The Ancient Egypt and Nubia galleries at the Ashmolean Museum have come to life.

After an astonishingly short turnaround, only a year to the month from planning permission to completion for a £5m renovation, the museum’s most popular visitor attraction is back in action.

And in what style! The six galleries are simply spectacular. Offering a coherent circular route through 5,000 years of human occupation of the Nile valley, they are spacious, well lit, have clear graphics and texts, and state-of-the-art display units that not only beautifully show off the precious objects inside them but also provide safe environmental conditions.

Furthermore, free audio- visual guides help tell the stories behind the artefacts and themed galleries.

There is something for everyone: 2,000 objects, from the ritual to the everyday, from every schoolchild’s idea of Egypt to the esoteric.

That means mummies and coffins, of course, twice as many as before, bright and fresh from extensive work in the Ashmolean’s conservation studios.

There’s a push-button display of gods and goddesses, plus models of birds, fish, hippos and crocs and so on, necklaces, pots, amulets, shabti figures . . . fabulous things, many not seen before, but notwithstanding, the sort of things you might expect.

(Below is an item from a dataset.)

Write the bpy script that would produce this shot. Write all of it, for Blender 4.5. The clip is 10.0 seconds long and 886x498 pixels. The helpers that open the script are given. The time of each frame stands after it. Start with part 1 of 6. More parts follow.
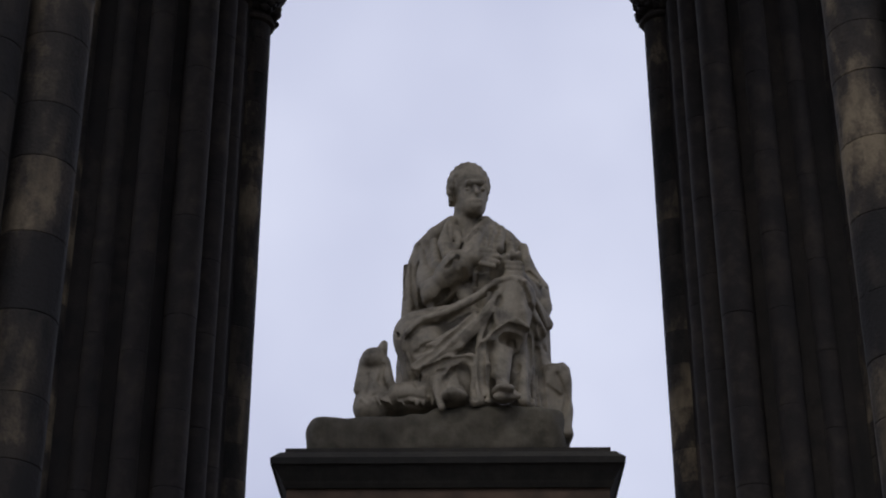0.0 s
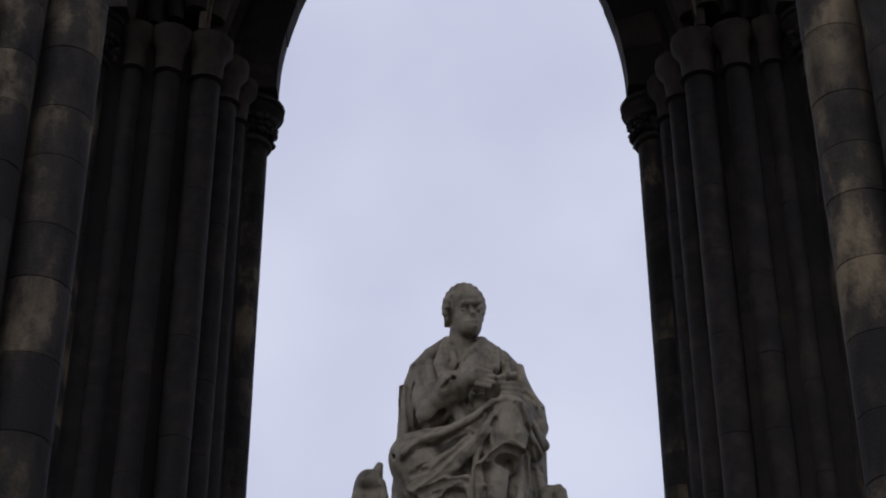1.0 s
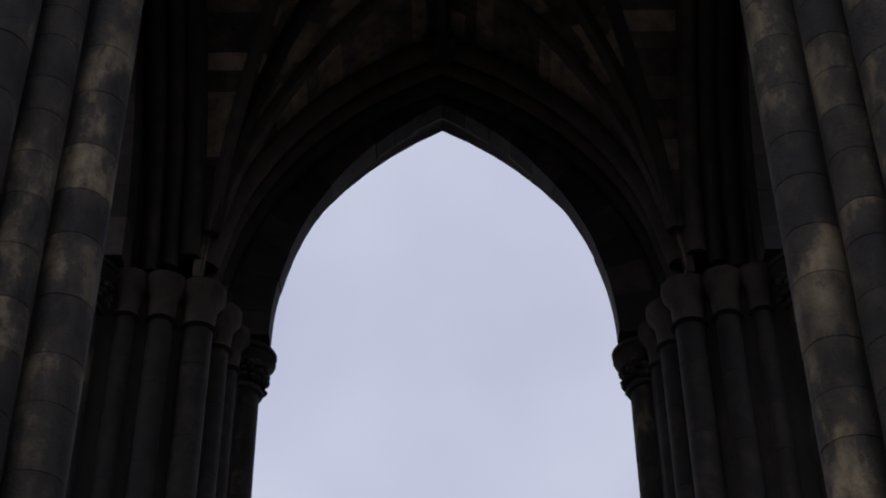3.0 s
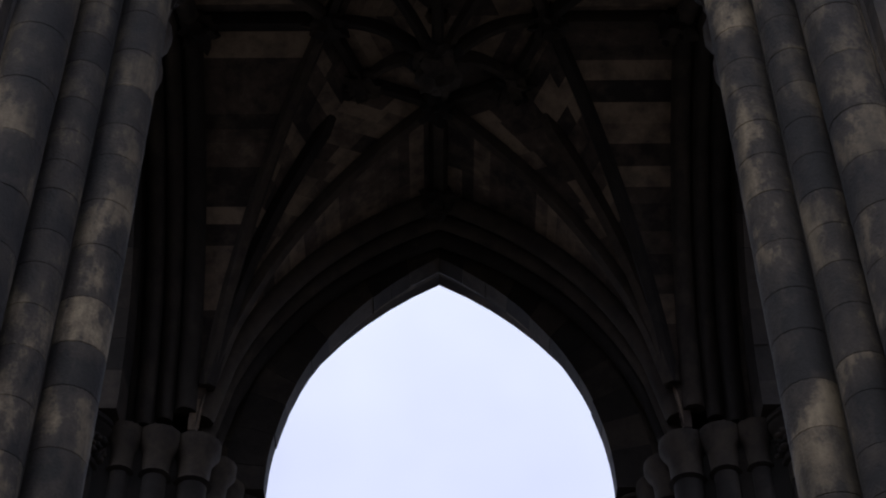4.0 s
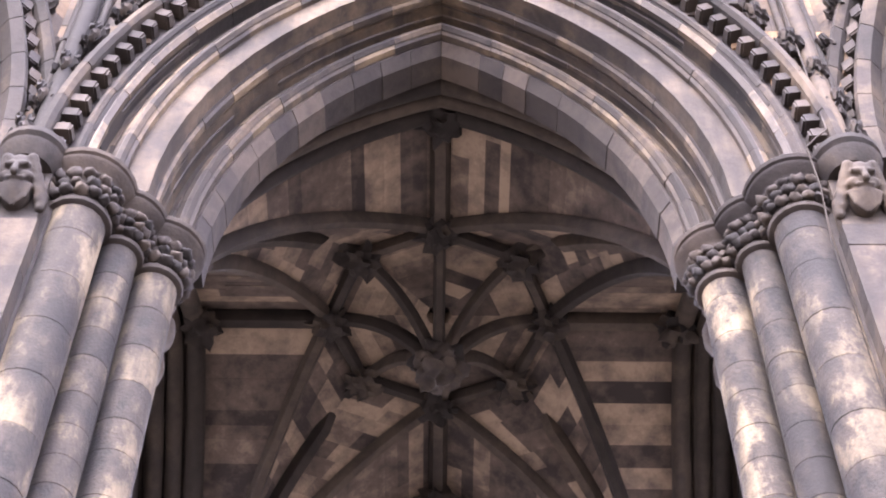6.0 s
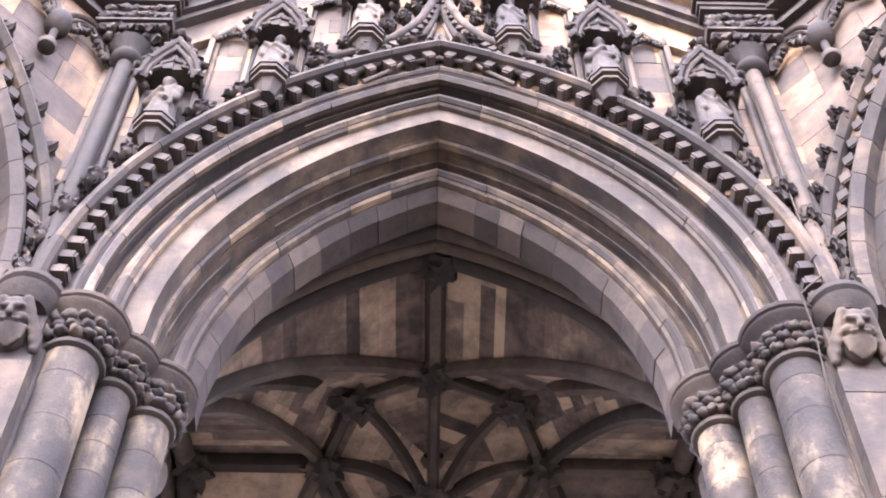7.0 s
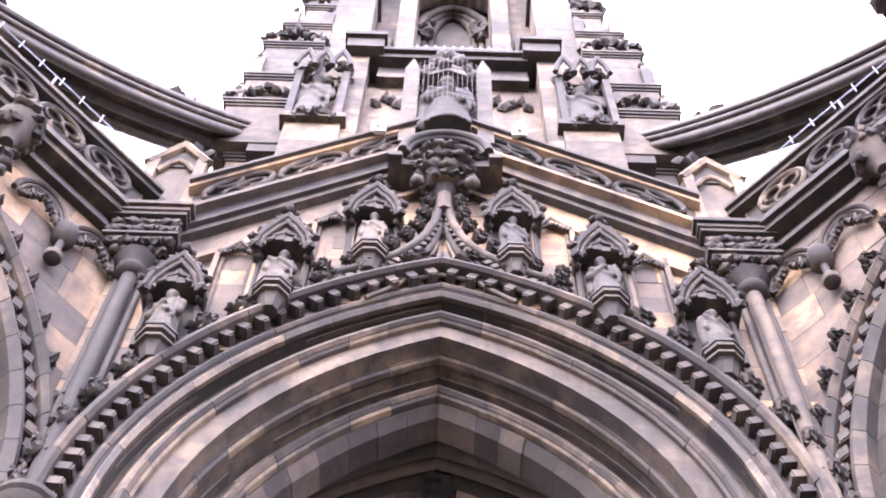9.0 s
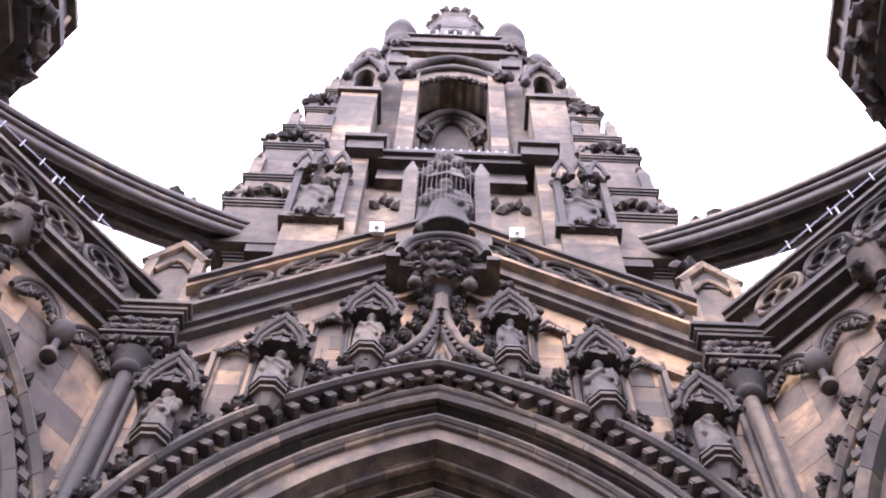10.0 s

But then, at the tail end of these displays of Egyptian antiquity, you come across an ultra-modern piece of sculpture. Oxford artist Angela Palmer’s recreation in glass of a child mummy — displayed alongside the mummy that inspired it — is an absolute scene-stealer.

Equal parts ghost and substance, the tiny collapsed frame of the little boy invoked on multiple panels of glass seems as you move around it to fade away and reform before your very eyes.

To see them lying there together is incredibly moving: the intricately bound mummy of a child who died almost 2,000 years ago when the Romans ruled Egypt, and a work of contemporary art that uniquely and respectfully commemorates him.

Not even the best audio visual screen could do a better job of making a mummy come ‘alive’. The ancient Egyptians devoted a lot of time and effort making sure the dead lived on.

The sculpture, a 3D representation of the boy’s ‘internal architecture’ was developed from a series of CT-scans of the mummy taken at the John Radcliffe Hospital, Oxford, in 2006.

There was no disturbance to either mummy or wrappings. This collaboration between the Ashmolean, radiologists and the artist revealed that the body is of a boy aged about two who probably died of pneumonia, who had a hip dysplasia and a rare dental condition.

Angela’s four-year journey to discover the mummy’s story drew her ‘eerily close’ to the child, she said. Feeling ‘compelled' to visit his homeland and burial site in the Faiyum, south of Cairo, she made a film of her visit. This and related artworks are in a temporary exhibition, Unwrapped: The Story of a Child Mummy in the Cast Gallery until March 4, 2012.

Angela Palmer’s Ghost Forest installation is presently outside the Museum of Natural History, Oxford, acting as a powerful reminder of deforestation.